What to produce:
Your task is to output the listing word for word, with pictures excluded.

>>>

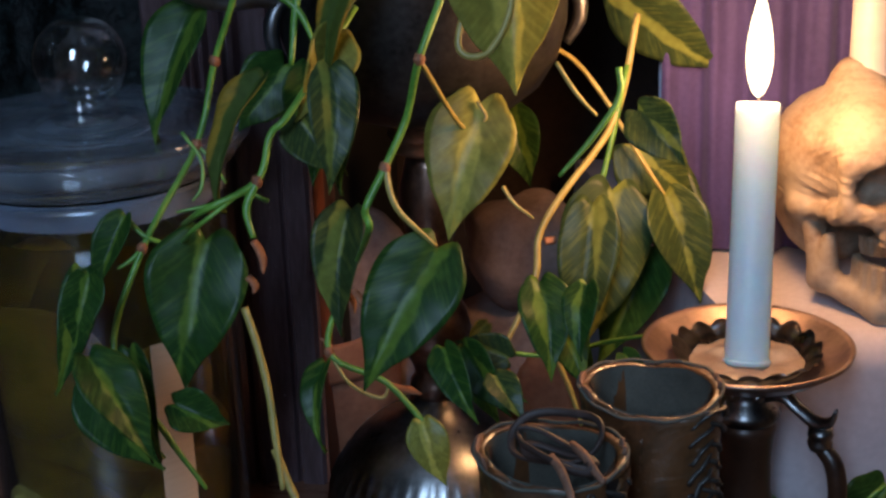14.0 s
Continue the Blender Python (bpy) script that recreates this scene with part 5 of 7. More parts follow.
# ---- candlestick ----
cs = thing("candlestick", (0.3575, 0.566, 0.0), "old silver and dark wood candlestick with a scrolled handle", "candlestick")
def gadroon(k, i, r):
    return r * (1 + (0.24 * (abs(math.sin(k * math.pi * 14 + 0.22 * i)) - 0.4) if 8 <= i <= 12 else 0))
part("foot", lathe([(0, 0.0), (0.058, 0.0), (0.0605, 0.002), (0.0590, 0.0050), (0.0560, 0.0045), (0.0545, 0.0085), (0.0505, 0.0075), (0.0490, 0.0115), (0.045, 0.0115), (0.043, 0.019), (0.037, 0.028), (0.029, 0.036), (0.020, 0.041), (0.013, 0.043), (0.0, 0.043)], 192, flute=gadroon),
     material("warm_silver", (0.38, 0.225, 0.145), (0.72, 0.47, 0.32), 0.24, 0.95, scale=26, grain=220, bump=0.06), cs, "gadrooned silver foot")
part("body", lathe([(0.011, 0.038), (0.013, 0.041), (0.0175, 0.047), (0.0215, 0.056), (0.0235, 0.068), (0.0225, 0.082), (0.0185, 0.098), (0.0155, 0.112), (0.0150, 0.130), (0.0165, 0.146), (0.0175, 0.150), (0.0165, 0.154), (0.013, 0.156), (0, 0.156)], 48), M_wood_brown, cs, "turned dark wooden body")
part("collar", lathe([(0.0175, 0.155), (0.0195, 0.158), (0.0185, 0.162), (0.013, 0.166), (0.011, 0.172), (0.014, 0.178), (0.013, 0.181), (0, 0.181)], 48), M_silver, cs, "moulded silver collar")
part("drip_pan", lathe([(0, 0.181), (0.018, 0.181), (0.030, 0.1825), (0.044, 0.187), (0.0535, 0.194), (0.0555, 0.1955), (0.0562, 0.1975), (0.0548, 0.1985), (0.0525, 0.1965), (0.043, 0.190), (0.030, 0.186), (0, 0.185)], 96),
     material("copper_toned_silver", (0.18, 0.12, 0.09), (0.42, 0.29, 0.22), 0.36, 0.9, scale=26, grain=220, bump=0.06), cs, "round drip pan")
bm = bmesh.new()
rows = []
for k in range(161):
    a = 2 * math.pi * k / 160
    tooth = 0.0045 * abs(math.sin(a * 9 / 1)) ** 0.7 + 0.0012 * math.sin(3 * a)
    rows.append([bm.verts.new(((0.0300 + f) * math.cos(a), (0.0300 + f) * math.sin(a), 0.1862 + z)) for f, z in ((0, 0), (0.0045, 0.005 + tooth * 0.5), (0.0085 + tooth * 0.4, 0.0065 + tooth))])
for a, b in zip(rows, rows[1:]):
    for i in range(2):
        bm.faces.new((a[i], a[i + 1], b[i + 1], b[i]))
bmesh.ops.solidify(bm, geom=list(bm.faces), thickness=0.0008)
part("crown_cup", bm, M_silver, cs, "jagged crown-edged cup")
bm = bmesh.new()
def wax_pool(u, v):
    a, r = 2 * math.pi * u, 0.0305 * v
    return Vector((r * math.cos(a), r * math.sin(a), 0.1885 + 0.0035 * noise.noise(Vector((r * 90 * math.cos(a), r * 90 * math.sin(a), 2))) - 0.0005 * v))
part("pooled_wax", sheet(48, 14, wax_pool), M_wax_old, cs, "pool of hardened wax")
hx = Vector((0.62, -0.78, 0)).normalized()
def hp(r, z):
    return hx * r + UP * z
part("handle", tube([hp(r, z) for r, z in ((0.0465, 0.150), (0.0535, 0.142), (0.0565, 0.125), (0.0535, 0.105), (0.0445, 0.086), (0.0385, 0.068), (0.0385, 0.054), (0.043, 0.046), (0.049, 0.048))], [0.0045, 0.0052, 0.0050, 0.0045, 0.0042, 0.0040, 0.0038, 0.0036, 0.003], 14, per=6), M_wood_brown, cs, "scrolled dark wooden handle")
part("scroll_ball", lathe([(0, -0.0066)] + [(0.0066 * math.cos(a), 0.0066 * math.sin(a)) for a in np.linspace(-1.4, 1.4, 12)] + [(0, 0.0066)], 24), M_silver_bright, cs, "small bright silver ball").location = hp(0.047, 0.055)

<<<

Solution to this task:
14.0 s
Continue the Blender Python (bpy) script that recreates this scene with part 5 of 7. More parts follow.
# ---- candlestick ----
cs = thing("candlestick", (0.3575, 0.566, 0.0), "old silver and dark wood candlestick with a scrolled handle", "candlestick")
def gadroon(k, i, r):
    return r * (1 + (0.24 * (abs(math.sin(k * math.pi * 14 + 0.22 * i)) - 0.4) if 8 <= i <= 12 else 0))
part("foot", lathe([(0, 0.0), (0.058, 0.0), (0.0605, 0.002), (0.0590, 0.0050), (0.0560, 0.0045), (0.0545, 0.0085), (0.0505, 0.0075), (0.0490, 0.0115), (0.045, 0.0115), (0.043, 0.019), (0.037, 0.028), (0.029, 0.036), (0.020, 0.041), (0.013, 0.043), (0.0, 0.043)], 192, flute=gadroon),
     material("warm_silver", (0.38, 0.225, 0.145), (0.72, 0.47, 0.32), 0.24, 0.95, scale=26, grain=220, bump=0.06), cs, "gadrooned silver foot")
part("body", lathe([(0.011, 0.038), (0.013, 0.041), (0.0175, 0.047), (0.0215, 0.056), (0.0235, 0.068), (0.0225, 0.082), (0.0185, 0.098), (0.0155, 0.112), (0.0150, 0.130), (0.0165, 0.146), (0.0175, 0.150), (0.0165, 0.154), (0.013, 0.156), (0, 0.156)], 48), M_wood_brown, cs, "turned dark wooden body")
part("collar", lathe([(0.0175, 0.155), (0.0195, 0.158), (0.0185, 0.162), (0.013, 0.166), (0.011, 0.172), (0.014, 0.178), (0.013, 0.181), (0, 0.181)], 48), M_silver, cs, "moulded silver collar")
part("drip_pan", lathe([(0, 0.181), (0.018, 0.181), (0.030, 0.1825), (0.044, 0.187), (0.0535, 0.194), (0.0555, 0.1955), (0.0562, 0.1975), (0.0548, 0.1985), (0.0525, 0.1965), (0.043, 0.190), (0.030, 0.186), (0, 0.185)], 96),
     material("copper_toned_silver", (0.18, 0.12, 0.09), (0.42, 0.29, 0.22), 0.36, 0.9, scale=26, grain=220, bump=0.06), cs, "round drip pan")
bm = bmesh.new()
rows = []
for k in range(161):
    a = 2 * math.pi * k / 160
    tooth = 0.0045 * abs(math.sin(a * 9 / 1)) ** 0.7 + 0.0012 * math.sin(3 * a)
    rows.append([bm.verts.new(((0.0300 + f) * math.cos(a), (0.0300 + f) * math.sin(a), 0.1862 + z)) for f, z in ((0, 0), (0.0045, 0.005 + tooth * 0.5), (0.0085 + tooth * 0.4, 0.0065 + tooth))])
for a, b in zip(rows, rows[1:]):
    for i in range(2):
        bm.faces.new((a[i], a[i + 1], b[i + 1], b[i]))
bmesh.ops.solidify(bm, geom=list(bm.faces), thickness=0.0008)
part("crown_cup", bm, M_silver, cs, "jagged crown-edged cup")
bm = bmesh.new()
def wax_pool(u, v):
    a, r = 2 * math.pi * u, 0.0305 * v
    return Vector((r * math.cos(a), r * math.sin(a), 0.1885 + 0.0035 * noise.noise(Vector((r * 90 * math.cos(a), r * 90 * math.sin(a), 2))) - 0.0005 * v))
part("pooled_wax", sheet(48, 14, wax_pool), M_wax_old, cs, "pool of hardened wax")
hx = Vector((0.62, -0.78, 0)).normalized()
def hp(r, z):
    return hx * r + UP * z
part("handle", tube([hp(r, z) for r, z in ((0.0465, 0.150), (0.0535, 0.142), (0.0565, 0.125), (0.0535, 0.105), (0.0445, 0.086), (0.0385, 0.068), (0.0385, 0.054), (0.043, 0.046), (0.049, 0.048))], [0.0045, 0.0052, 0.0050, 0.0045, 0.0042, 0.0040, 0.0038, 0.0036, 0.003], 14, per=6), M_wood_brown, cs, "scrolled dark wooden handle")
part("scroll_ball", lathe([(0, -0.0066)] + [(0.0066 * math.cos(a), 0.0066 * math.sin(a)) for a in np.linspace(-1.4, 1.4, 12)] + [(0, 0.0066)], 24), M_silver_bright, cs, "small bright silver ball").location = hp(0.047, 0.055)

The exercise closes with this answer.